Benjamin Netanyahu on Pesach

Within the new Israel Prime Minister’s broad and inspiring inauguration speech, he included a message about Pesach. The speech was included on the Prime Ministers weblink.

His comments about Pesach were as follows:

“We are on the eve of the Passover holiday and the Seder. At our national table, there is an empty chair: that of Gilad Shalit. I will do everything in my power to quickly return him healthy to the bosom of his family, and will act to return all our missing soldiers.

Citizens of Israel, I asked myself how best to express the depth of my feelings at this event, on the eve of Passover 2009. I chose to read an excerpt from one of the final letters written by my late brother, Yoni, approximately one year before he fell during the operation to rescue the hostages in Entebbe: “Tomorrow is Passover,” wrote Yoni. “I always saw it as our most wonderful holiday; it is an age-old holiday celebrating freedom. As I sail backwards on the wings of history, I travel through long years of suffering, of oppression, of slaughter, of ghettos, of ostracism, of humiliation; many years that, from an historic perspective, do not contain one ray of light; but that is not the case because of the fact that the core remained, hope existed, the idea of freedom continued to burn through the fulfillment of the tradition of the ancient holiday. This, in my opinion, is a testament to the eternalness of the aspiration for freedom in Israel, the continuity of the idea of freedom. The Passover holiday,” he wrote, “awakens in me an emotional affinity, also because of the Seder which, like it does for all of us, reminds me of forgotten moments from our personal pasts, my past. I clearly remember the Seder we held in Talpiot, Jerusalem when I was six. Among the participants were a number of elders like Rabbi Binyamin and Professor Klausner, and my father was also there. There was a large table and there was light. I find myself in my past, but I do not only mean my own personal past, but also the way I see myself as an inseparable link in the chain of our existence and independence in Israel.”

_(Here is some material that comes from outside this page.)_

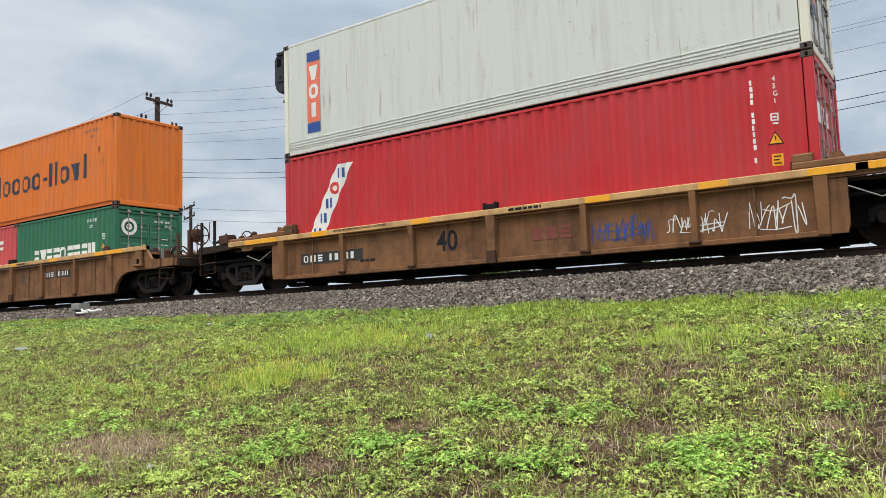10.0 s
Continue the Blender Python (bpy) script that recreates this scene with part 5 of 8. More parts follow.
def build_ballast():
    prof = [(10.6, 1.73), (11.8, 2.08), (12.75, 2.31), (13.2, 2.35), (14.53, 2.36), (16.0, 2.35), (16.35, 2.31), (18.2, 1.84)]
    xs = [-420, -120, -60, -30, -15, 0, 15, 60, 300]
    v = [(x, y, z + (0.009 * min(60, max(0, -x - 6)) * 0.35 if k == 0 else 0)) for x in xs for k, (y, z) in enumerate(prof)]
    n = len(prof)
    f = [(i * n + k, i * n + k + 1, (i + 1) * n + k + 1, (i + 1) * n + k) for i in range(len(xs) - 1) for k in range(n - 1)]
    g = Geo().raw(v, f)
    g2 = part("ballast", g, STONEBED, None)
    tagged(g2, "bed of crushed grey stone under the railway track", "ballast", kind="structure")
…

His comments about the Palestinians were as follows:

“My Government will act vis-à-vis the Palestinian Authority to achieve peace on three parallel tracks: economic, security and political. We strive to assist with the accelerated development of the Palestinian economy and in developing its economic ties with Israel. We will support a Palestinian security mechanism that will fight terror, and we will conduct ongoing peace negotiations with the PA, with the aim of reaching a final status arrangement. We have no desire to control another people; we have no wish to rule over the Palestinians. In the final status arrangement, the Palestinians will have all the authority needed to govern themselves, except those which threaten the existence and security of the State of Israel. This track – combining the economic, security and political – is the right way to achieve peace. All previous attempts to make shortcuts have achieved the opposite outcome and resulted in increased terror and greater bloodshed. We choose a realistic path, positive in approach and with a genuine desire to bring an end to the conflict between us and our neighbors. “

Other excerpts included:

Alongside with excellence, we will also bring Zionism back. We will teach our children the eternal values of the people of Israel, and forge values of Jewish and Israeli culture in our country’s spiritual kaleidoscope.”


At the beginning of my speech, I mentioned the opening section of the Declaration of Independence. I am committed to the Declaration as a whole, including the promise for complete equality between all the citizens of the State, regardless of religion, race or gender. Our concern will be for all the citizens of Israel: Jews, Arabs, Druze, Muslims, Christians and Circassians.

To the Arab citizens of Israel I wish to say: you will find in me a loyal partner to your integration into Israel’s society and economy. I believe in this aim, and I will act in this direction.”

Since reporting often emphasises certain components and not others from speeches, ozi-zion has included a link directly to the site to read the full speech transcripts, and other activities of the office, including Avigdor Lieberman’s statements and background information.

PS Netanyahu seems to have selected a strong Bureau Chief and Director of Communications who will hopefully make a cohesive team, with Mark Regev, who has retained the position of foreign press spokesman. Regev, originally from Australia, spoke impressively during a video linkup as part of the recent AGM of the NSW State Zionist Council.